Dehradun has been growing exponentially as an economy, particularly after formation of a separate Uttarakhand. There is a plethora of services being provided by a large number of migrant workers. They manage a living somehow with their skills, but housing is undoubtedly a serious problem, particularly as land is tremendously expensive. Being a valley, there is no hinterland where they can live and commute to work. Also, the nature of employment for many is such that they cannot live too far from where they work. This is particularly so in the case of women.

There is now the challenge for government to identify plots of ‘un-encroached’ land and build cheap but comfortable housing for many thousand families. It is not an impossible task, for the MDDA has built well planned and viable colonies for lower income families in the past. First and foremost, appropriate land should be identified preferably within the bastis themselves, that can be developed into well designed multi-storey complexes having all the amenities. Architects and engineers can be put to the task of designing housing that could be provided to the poor at a very low per unit cost. Some of India’s best architects have worked a lot on such housing and their expertise needs to be tapped.

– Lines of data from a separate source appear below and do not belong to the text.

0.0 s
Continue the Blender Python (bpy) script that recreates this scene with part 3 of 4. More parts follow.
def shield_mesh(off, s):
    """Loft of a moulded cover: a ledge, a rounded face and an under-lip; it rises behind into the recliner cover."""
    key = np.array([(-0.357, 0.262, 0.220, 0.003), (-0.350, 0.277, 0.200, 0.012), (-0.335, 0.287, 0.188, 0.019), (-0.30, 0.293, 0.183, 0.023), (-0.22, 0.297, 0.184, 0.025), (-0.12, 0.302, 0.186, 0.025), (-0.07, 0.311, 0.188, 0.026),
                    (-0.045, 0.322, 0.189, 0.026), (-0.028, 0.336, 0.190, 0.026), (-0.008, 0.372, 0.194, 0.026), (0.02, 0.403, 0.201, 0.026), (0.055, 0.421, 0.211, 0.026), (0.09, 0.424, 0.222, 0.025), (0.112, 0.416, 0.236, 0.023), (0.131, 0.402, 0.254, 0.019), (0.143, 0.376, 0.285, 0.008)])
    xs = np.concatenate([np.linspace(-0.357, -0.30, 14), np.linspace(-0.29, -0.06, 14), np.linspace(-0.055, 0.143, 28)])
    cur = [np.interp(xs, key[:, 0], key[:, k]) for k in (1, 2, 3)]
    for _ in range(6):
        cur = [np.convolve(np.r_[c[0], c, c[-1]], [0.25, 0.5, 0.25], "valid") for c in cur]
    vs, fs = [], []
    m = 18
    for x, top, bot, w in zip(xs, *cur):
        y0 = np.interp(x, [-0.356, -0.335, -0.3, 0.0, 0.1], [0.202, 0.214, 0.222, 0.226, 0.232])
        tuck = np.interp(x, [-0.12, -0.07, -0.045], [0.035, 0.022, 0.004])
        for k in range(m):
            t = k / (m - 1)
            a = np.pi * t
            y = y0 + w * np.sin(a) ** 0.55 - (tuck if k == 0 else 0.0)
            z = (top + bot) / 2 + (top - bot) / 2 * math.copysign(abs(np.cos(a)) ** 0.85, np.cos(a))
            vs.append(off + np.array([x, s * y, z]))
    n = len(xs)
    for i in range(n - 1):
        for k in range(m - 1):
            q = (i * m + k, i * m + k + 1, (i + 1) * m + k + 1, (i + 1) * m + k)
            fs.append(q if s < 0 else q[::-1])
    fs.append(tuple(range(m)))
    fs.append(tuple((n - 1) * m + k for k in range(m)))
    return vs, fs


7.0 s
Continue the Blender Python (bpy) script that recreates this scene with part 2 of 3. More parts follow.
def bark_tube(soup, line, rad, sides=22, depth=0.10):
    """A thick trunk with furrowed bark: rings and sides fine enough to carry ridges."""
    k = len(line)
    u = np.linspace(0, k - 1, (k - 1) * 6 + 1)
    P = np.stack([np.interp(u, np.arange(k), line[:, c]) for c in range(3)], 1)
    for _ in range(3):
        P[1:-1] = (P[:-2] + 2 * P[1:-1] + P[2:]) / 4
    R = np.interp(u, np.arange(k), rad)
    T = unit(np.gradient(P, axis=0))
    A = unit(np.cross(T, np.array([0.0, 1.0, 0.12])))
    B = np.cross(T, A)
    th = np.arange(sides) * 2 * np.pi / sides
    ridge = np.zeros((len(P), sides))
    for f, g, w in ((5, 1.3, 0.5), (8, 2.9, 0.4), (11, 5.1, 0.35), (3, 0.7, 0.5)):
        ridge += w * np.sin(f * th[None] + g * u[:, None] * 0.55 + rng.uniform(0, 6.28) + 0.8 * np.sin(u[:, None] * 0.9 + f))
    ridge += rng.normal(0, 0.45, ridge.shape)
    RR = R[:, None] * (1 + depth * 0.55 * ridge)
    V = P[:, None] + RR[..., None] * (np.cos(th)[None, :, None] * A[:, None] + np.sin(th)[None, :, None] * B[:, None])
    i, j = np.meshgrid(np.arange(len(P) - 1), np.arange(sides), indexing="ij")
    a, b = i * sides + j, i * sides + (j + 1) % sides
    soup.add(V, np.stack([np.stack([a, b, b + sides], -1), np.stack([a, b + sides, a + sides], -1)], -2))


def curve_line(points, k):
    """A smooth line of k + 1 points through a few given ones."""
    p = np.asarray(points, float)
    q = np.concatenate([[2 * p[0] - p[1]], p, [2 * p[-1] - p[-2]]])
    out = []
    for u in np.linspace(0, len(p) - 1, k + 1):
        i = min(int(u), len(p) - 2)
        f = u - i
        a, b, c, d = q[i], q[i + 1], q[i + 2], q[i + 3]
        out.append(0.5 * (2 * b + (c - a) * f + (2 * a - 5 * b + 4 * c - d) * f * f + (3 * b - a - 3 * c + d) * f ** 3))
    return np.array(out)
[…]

Then there is also the issue of funding such constructions. The community that is being rehabilitated should be asked to invest a small amount to impart a sense of ownership, while a number of other sources can be tapped. Apart from using public and CSR funds, charitable organisations and international institutions established for just this purpose ought to be involved.

The government should establish a task force to begin working on this if it is serious about dealing with this challenge. The beneficiaries need to identified and registered, too, which in itself is no mean task as the ever-present racketeers will seek to profit by including bogus ones and excluding the entitled. Lack of action in this regard would mean a lack of commitment to the cause of the poor and that of a smart city.